「一年ぐらい前から母と妹の姿が見えなくなってずっと気になっていた」。下関市小月杉迫三丁目の無職小幡艶子さん(61)方から、艶子さんの遺体と行方不明となっている母、妹と見られる二遺体が相次いで発見された二十三日、住民らは驚きと不安で警察の捜査を見守った。
近所の人の話では、艶子さんは母の緑さん(86)と妹の佐代子さん(60)と三人暮らしだったという。緑さんの夫は旧国鉄に勤務し約二十年前に死亡。緑さんが家のリフォームで多額の借金をし、四、五年前からは借金取りがタクシーで週一回家に押しかけることもあったという。

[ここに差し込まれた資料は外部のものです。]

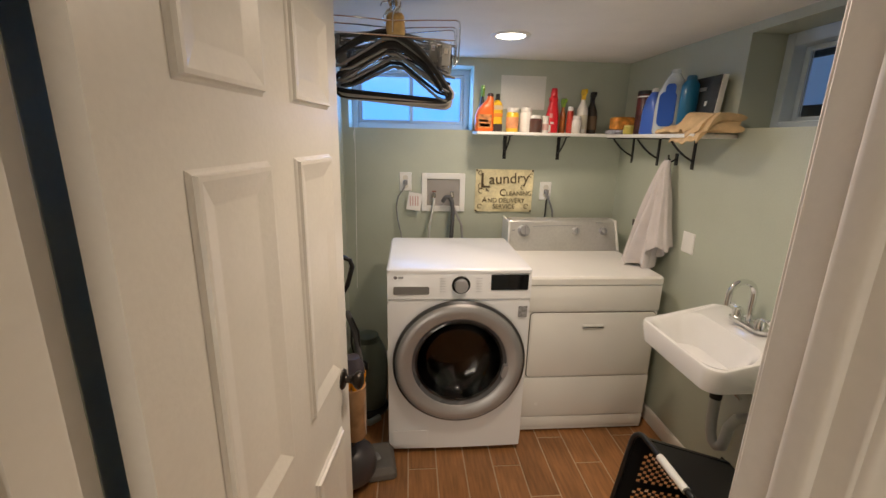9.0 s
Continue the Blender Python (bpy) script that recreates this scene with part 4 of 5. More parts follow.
# the control panel leans back on the top
pn = part("control_panel", loft([[Vector(p) for p in ((-0.340, 0.485, 0.886), (0.335, 0.485, 0.886), (0.335, 0.64, 0.886), (-0.340, 0.64, 0.886))],
                                 [Vector(p) for p in ((-0.338, 0.49, 0.91), (0.333, 0.49, 0.91), (0.333, 0.64, 0.91), (-0.338, 0.64, 0.91))],
                                 [Vector(p) for p in ((-0.328, 0.535, 1.062), (0.318, 0.535, 1.062), (0.318, 0.62, 1.062), (-0.328, 0.62, 1.062))],
                                 [Vector(p) for p in ((-0.320, 0.555, 1.072), (0.310, 0.555, 1.072), (0.310, 0.60, 1.072), (-0.320, 0.60, 1.072))]]), mat("brushed_panel", (0.56, 0.55, 0.53), 0.35, 0.5, spread=0.05, fine=0.05), dy, "brushed silver control panel", bevel=0.006)
for sx_, x0 in ((1, -0.352), (-1, 0.333)):
    part("end_cap", prism([(x0, 0.478), (x0 + 0.014, 0.478), (x0 + 0.014, 0.648), (x0, 0.648)], 0.887, 1.072), APPL2, pn, bevel=0.006) if sx_ > 0 else part("end_cap", loft([[(x0, 0.48, 0.888), (x0 + 0.015, 0.48, 0.888), (x0 + 0.015, 0.65, 0.888), (x0, 0.65, 0.888)], [(x0 - 0.012, 0.535, 1.068), (x0 + 0.002, 0.535, 1.068), (x0 + 0.002, 0.63, 1.068), (x0 - 0.012, 0.63, 1.068)]]), APPL2, pn, bevel=0.005)
for x, r in ((-0.246, 0.031), (0.075, 0.020), (0.245, 0.020)):
    kb = part("dial", lathe([(r * 1.2, 0), (r * 1.2, 0.003), (r, 0.006), (r * 0.92, 0.024), (r * 0.8, 0.028), (0, 0.028)], n=28), SILVER, pn, "silver dial")
    kb.matrix_basis = pose(x, 0.519, 1.005, 74, 0, 0)
    part("pointer", box(-0.002, 0.002, -r * 0.8, r * 0.8, 0.028, 0.032), GREY, kb)
mk = part("print_line", tube([(-0.19 + 0.02 * k, 0.5255 + 0.0002 * k, 1.030 + 0.006 * math.sin(k / 19 * math.pi)) for k in range(20)], 0.0022, n=6), LBL, pn)
part("print_bar", box(-0.320, -0.300, 0.5135, 0.517, 1.005, 1.012), LBL, pn)
part("print_bar", box(0.205, 0.245, 0.527, 0.531, 1.052, 1.056), LBL, pn)
for x in (-0.3, 0.3):
    for y in (0.05, 0.6):
        part("foot", lathe([(0.02, 0), (0.02, 0.013)], n=14, m=pose(x, y, 0)), RUBBER, dy)

# ---- wall fittings behind the machines ----
ob = thing("washer_outlet_box", pose(1.48, BACK, 1.197), "white recessed washer outlet box with two taps", "outlet box")
bm = bmesh.new()
for x0, x1, z0, z1 in ((-0.139, -0.105, -0.122, 0.122), (0.105, 0.139, -0.122, 0.122), (-0.105, 0.105, 0.085, 0.122), (-0.105, 0.105, -0.122, -0.085)):
    box(x0, x1, -0.012, -0.0005, z0, z1, bm)
part("box_frame", bm, WPLAST, ob, bevel=0.003)
# No depth is built: the plate's grey stands for the shaded inside.
part("box_back", box(-0.106, 0.106, -0.003, -0.0006, -0.086, 0.086), mat("outlet_box_shade", (0.34, 0.32, 0.30), 0.6, spread=0.1), ob)
BLUEP = mat("blue_plastic", (0.03, 0.12, 0.45), 0.3)
RUST = mat("rusty_red_metal", (0.20, 0.06, 0.035), 0.5, spread=0.3, scale=60)
for x, col in ((-0.06, RUST), (0.055, GREY)):
    v = part("tap", lathe([(0.012, 0), (0.012, 0.02), (0.008, 0.024), (0.008, 0.035), (0, 0.036)], n=16, m=pose(x, -0.028, -0.03)), NICKEL, ob)
    part("tap_handle", box(x - 0.014, x + 0.014, -0.034, -0.022, 0.005, 0.013), col, v, bevel=0.002)
for x, dx, r, mt in ((-0.06, -0.03, 0.008, mat("clear_hose", (0.55, 0.55, 0.54), 0.3, 0.4)), (0.055, 0.06, 0.008, SILVER)):
    h = thing("supply_hose", pose(1.48, BACK, 1.197), "braided grey water supply hose", "hose")
    part("hose_run", tube([(x, -0.030, -0.030), (x, -0.045, -0.060), (x + dx * 0.4, -0.07, -0.12), (x + dx, -0.085, -0.20), (x + dx * 1.1, -0.09, -0.30), (x + dx, -0.09, -0.42)], r, n=10), mt, h)
h = thing("drain_hose", pose(1.48, BACK, 1.197), "grey corrugated drain hose hooked into the box", "hose")
pts = [(-0.005, -0.035, -0.055), (0.012, -0.045, -0.025), (0.035, -0.055, -0.022), (0.052, -0.065, -0.05), (0.058, -0.072, -0.10), (0.056, -0.08, -0.18), (0.05, -0.085, -0.30), (0.05, -0.085, -0.42)]
dense = []
for (a, b) in zip(pts, pts[1:]):
    for k in range(6):
        dense.append(tuple(a[i] + (b[i] - a[i]) * k / 6 for i in range(3)))
part("hose_run", tube(dense, 0.014, n=12, radii=[0.0145 if k % 2 else 0.0125 for k in range(len(dense))]), RUBBER, h)


def outlet(x, z, label, cord):
    o = thing("wall_outlet", pose(x, BACK, z), label, "outlet", "outlets")
    part("cover_plate", loft([[(-0.039, -0.0004, -0.06), (0.039, -0.0004, -0.06), (0.039, -0.0004, 0.06), (-0.039, -0.0004, 0.06)], [(-0.035, -0.006, -0.056), (0.035, -0.006, -0.056), (0.035, -0.006, 0.056), (-0.035, -0.006, 0.056)]]), WPLAST, o, bevel=0.002)
    for dz in (-0.024, 0.024):
        part("socket", lathe([(0.017, 0), (0.017, 0.0015), (0, 0.0015)], n=20, m=pose(0, -0.006, dz, 90, 0, 0)), mat("ivory_plastic", (0.66, 0.64, 0.58), 0.4), o)
    pl = thing("power_cord", pose(x, BACK, z), "grey power cord plugged into the wall outlet", "power cord")
    part("plug", box(-0.013, 0.013, -0.035, -0.008, -0.016, 0.012), cord, pl, bevel=0.004)
    return pl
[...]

死体遺棄容疑で長府署に逮捕された無職内門貞文容疑者(35)は一年ほど前から小幡さん方に同居するようになったといい、近所の複数の人は「艶子さんと二人で買い物から帰る姿をよく見ていた。五月初めからは男の人だけで散歩して、『どうかしたのかな』と思っていた」と驚く。
周囲は一様に「内門容疑者と一家の関係が分からない」と口をそろえる。近所のパート男性(74)は「仲の良い家族で、二人の娘さんが抱えるように緑さんを散歩に連れて行っていたのに」と顔をこわばらせた。